§ **Task instructions**:
Restate the listing that follows word for word, without its pictures.
————————
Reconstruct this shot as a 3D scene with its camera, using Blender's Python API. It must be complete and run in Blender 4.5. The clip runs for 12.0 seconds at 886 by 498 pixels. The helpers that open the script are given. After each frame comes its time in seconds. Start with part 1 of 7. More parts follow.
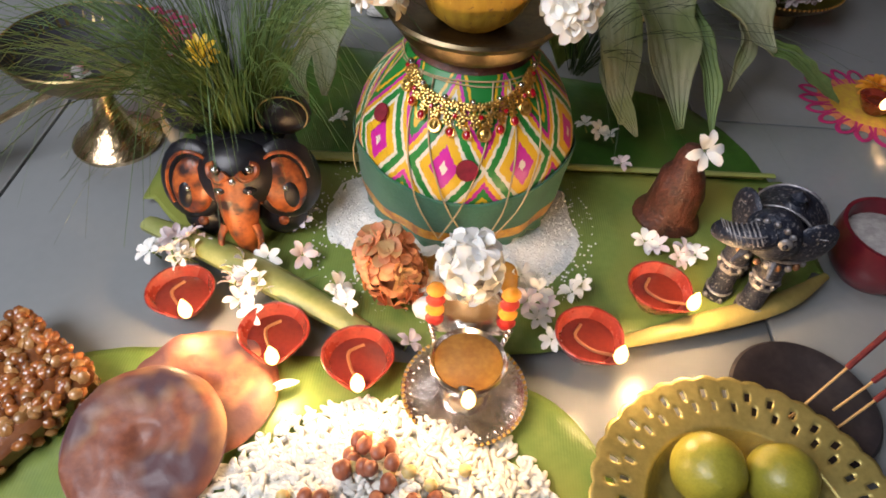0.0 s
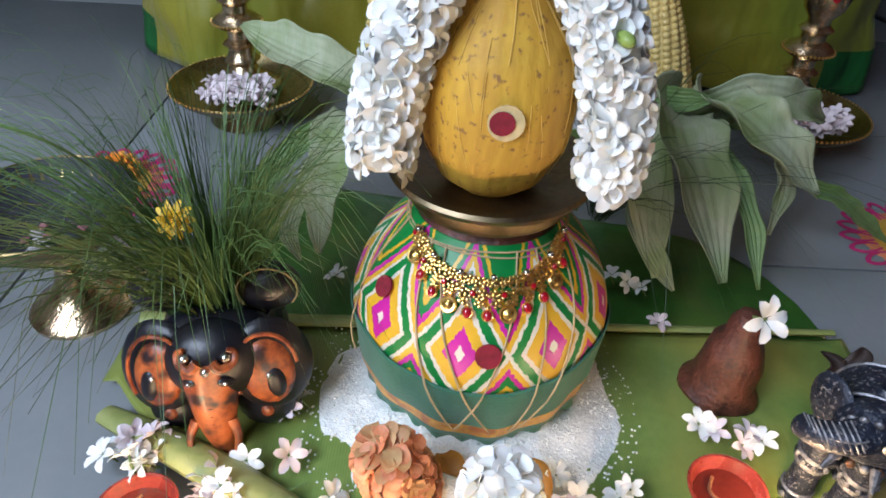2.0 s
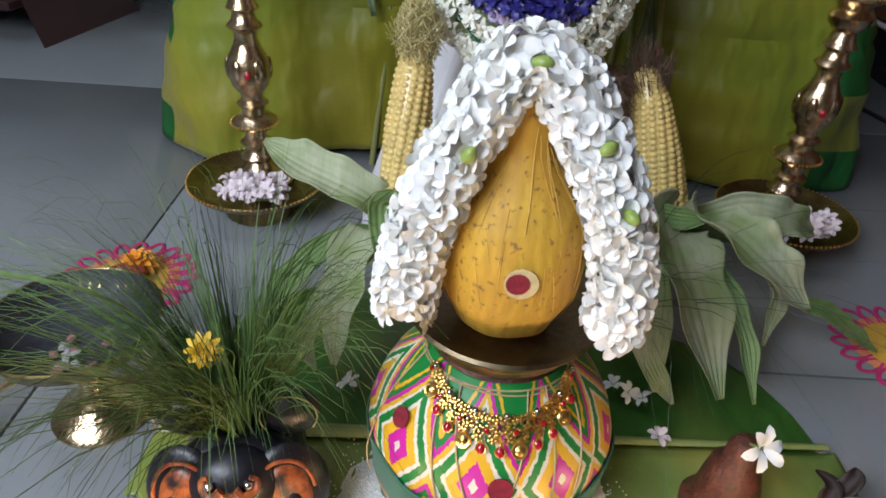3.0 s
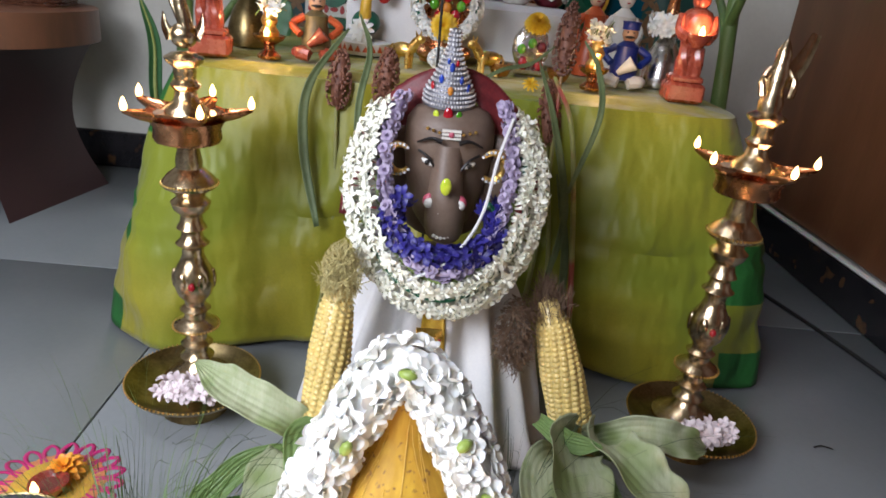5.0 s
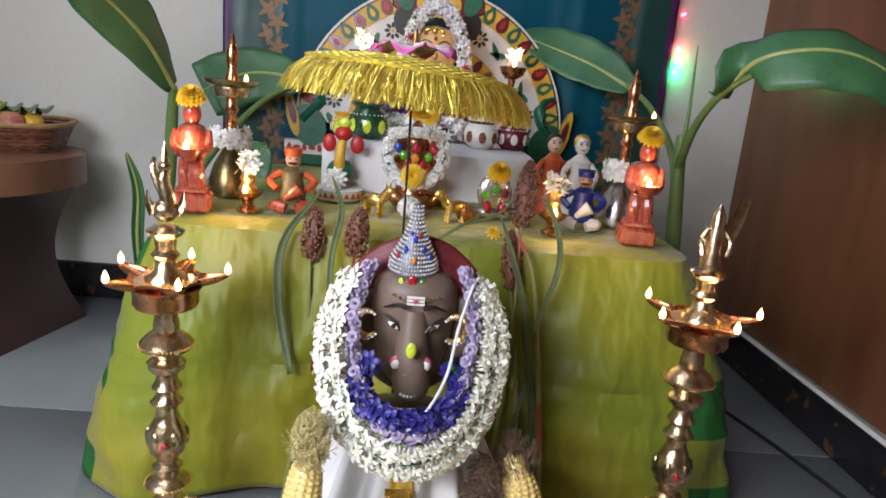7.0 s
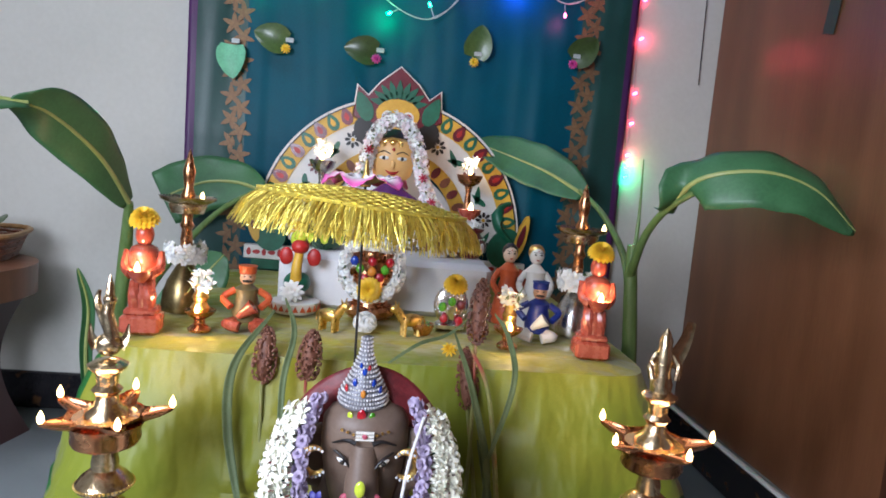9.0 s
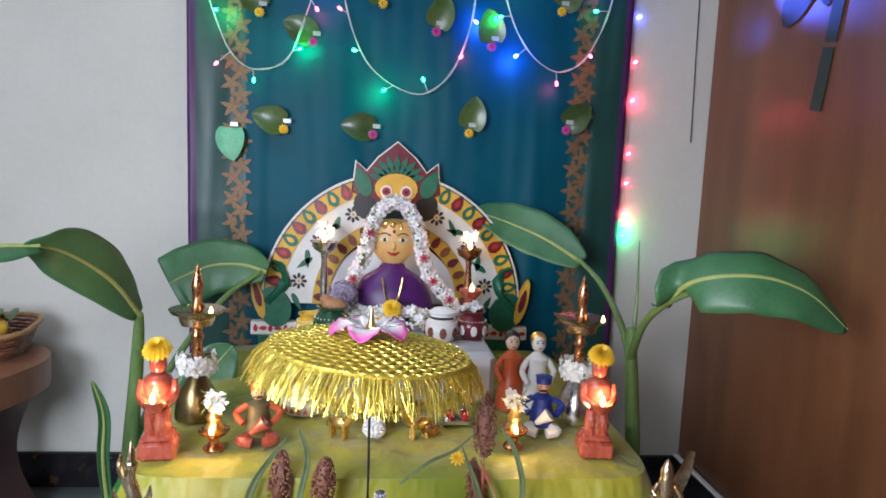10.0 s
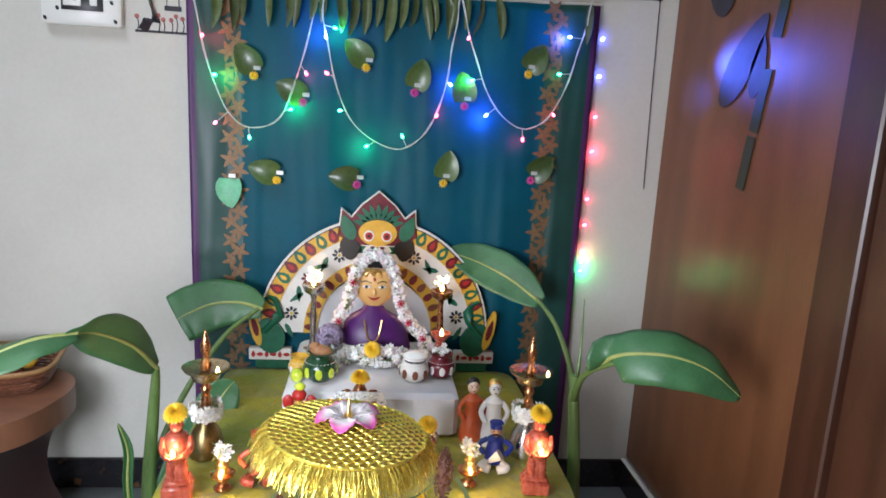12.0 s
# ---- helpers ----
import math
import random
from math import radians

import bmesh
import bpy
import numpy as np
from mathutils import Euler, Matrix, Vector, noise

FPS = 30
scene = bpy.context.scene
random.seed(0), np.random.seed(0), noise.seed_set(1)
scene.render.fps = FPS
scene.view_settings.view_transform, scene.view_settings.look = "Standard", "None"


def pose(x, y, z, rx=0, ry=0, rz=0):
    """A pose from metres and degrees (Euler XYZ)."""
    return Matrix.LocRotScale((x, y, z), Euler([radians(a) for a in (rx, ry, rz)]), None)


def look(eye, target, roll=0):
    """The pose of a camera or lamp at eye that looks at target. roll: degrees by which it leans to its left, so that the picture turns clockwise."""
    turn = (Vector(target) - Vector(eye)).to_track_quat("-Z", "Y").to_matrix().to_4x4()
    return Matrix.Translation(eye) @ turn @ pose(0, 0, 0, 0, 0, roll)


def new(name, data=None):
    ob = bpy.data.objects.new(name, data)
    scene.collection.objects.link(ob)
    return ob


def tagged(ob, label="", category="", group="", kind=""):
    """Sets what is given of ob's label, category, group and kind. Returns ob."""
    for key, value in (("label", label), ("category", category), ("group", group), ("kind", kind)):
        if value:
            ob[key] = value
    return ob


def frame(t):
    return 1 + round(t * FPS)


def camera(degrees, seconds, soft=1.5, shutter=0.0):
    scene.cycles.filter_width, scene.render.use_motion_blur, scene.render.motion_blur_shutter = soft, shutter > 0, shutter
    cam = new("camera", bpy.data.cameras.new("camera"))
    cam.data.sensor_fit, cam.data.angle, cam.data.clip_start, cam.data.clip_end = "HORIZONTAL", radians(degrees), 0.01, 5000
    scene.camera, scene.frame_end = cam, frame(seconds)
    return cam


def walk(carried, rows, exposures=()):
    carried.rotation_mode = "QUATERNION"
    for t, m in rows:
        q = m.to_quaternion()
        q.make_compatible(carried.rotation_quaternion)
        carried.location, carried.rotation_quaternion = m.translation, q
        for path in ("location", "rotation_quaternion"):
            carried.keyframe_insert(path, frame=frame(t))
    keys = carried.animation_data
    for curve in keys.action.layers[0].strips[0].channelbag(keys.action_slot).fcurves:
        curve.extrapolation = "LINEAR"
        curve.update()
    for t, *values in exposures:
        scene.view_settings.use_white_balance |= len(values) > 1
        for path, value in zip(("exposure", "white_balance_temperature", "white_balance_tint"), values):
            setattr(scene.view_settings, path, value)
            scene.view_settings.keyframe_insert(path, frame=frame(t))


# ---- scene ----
————————
§ **Task solution**:
Reconstruct this shot as a 3D scene with its camera, using Blender's Python API. It must be complete and run in Blender 4.5. The clip runs for 12.0 seconds at 886 by 498 pixels. The helpers that open the script are given. After each frame comes its time in seconds. Start with part 1 of 7. More parts follow.
0.0 s
2.0 s
3.0 s
5.0 s
7.0 s
9.0 s
10.0 s
12.0 s
# ---- helpers ----
import math
import random
from math import radians

import bmesh
import bpy
import numpy as np
from mathutils import Euler, Matrix, Vector, noise

FPS = 30
scene = bpy.context.scene
random.seed(0), np.random.seed(0), noise.seed_set(1)
scene.render.fps = FPS
scene.view_settings.view_transform, scene.view_settings.look = "Standard", "None"


def pose(x, y, z, rx=0, ry=0, rz=0):
    """A pose from metres and degrees (Euler XYZ)."""
    return Matrix.LocRotScale((x, y, z), Euler([radians(a) for a in (rx, ry, rz)]), None)


def look(eye, target, roll=0):
    """The pose of a camera or lamp at eye that looks at target. roll: degrees by which it leans to its left, so that the picture turns clockwise."""
    turn = (Vector(target) - Vector(eye)).to_track_quat("-Z", "Y").to_matrix().to_4x4()
    return Matrix.Translation(eye) @ turn @ pose(0, 0, 0, 0, 0, roll)


def new(name, data=None):
    ob = bpy.data.objects.new(name, data)
    scene.collection.objects.link(ob)
    return ob


def tagged(ob, label="", category="", group="", kind=""):
    """Sets what is given of ob's label, category, group and kind. Returns ob."""
    for key, value in (("label", label), ("category", category), ("group", group), ("kind", kind)):
        if value:
            ob[key] = value
    return ob


def frame(t):
    return 1 + round(t * FPS)


def camera(degrees, seconds, soft=1.5, shutter=0.0):
    scene.cycles.filter_width, scene.render.use_motion_blur, scene.render.motion_blur_shutter = soft, shutter > 0, shutter
    cam = new("camera", bpy.data.cameras.new("camera"))
    cam.data.sensor_fit, cam.data.angle, cam.data.clip_start, cam.data.clip_end = "HORIZONTAL", radians(degrees), 0.01, 5000
    scene.camera, scene.frame_end = cam, frame(seconds)
    return cam


def walk(carried, rows, exposures=()):
    carried.rotation_mode = "QUATERNION"
    for t, m in rows:
        q = m.to_quaternion()
        q.make_compatible(carried.rotation_quaternion)
        carried.location, carried.rotation_quaternion = m.translation, q
        for path in ("location", "rotation_quaternion"):
            carried.keyframe_insert(path, frame=frame(t))
    keys = carried.animation_data
    for curve in keys.action.layers[0].strips[0].channelbag(keys.action_slot).fcurves:
        curve.extrapolation = "LINEAR"
        curve.update()
    for t, *values in exposures:
        scene.view_settings.use_white_balance |= len(values) > 1
        for path, value in zip(("exposure", "white_balance_temperature", "white_balance_tint"), values):
            setattr(scene.view_settings, path, value)
            scene.view_settings.keyframe_insert(path, frame=frame(t))


# ---- scene ----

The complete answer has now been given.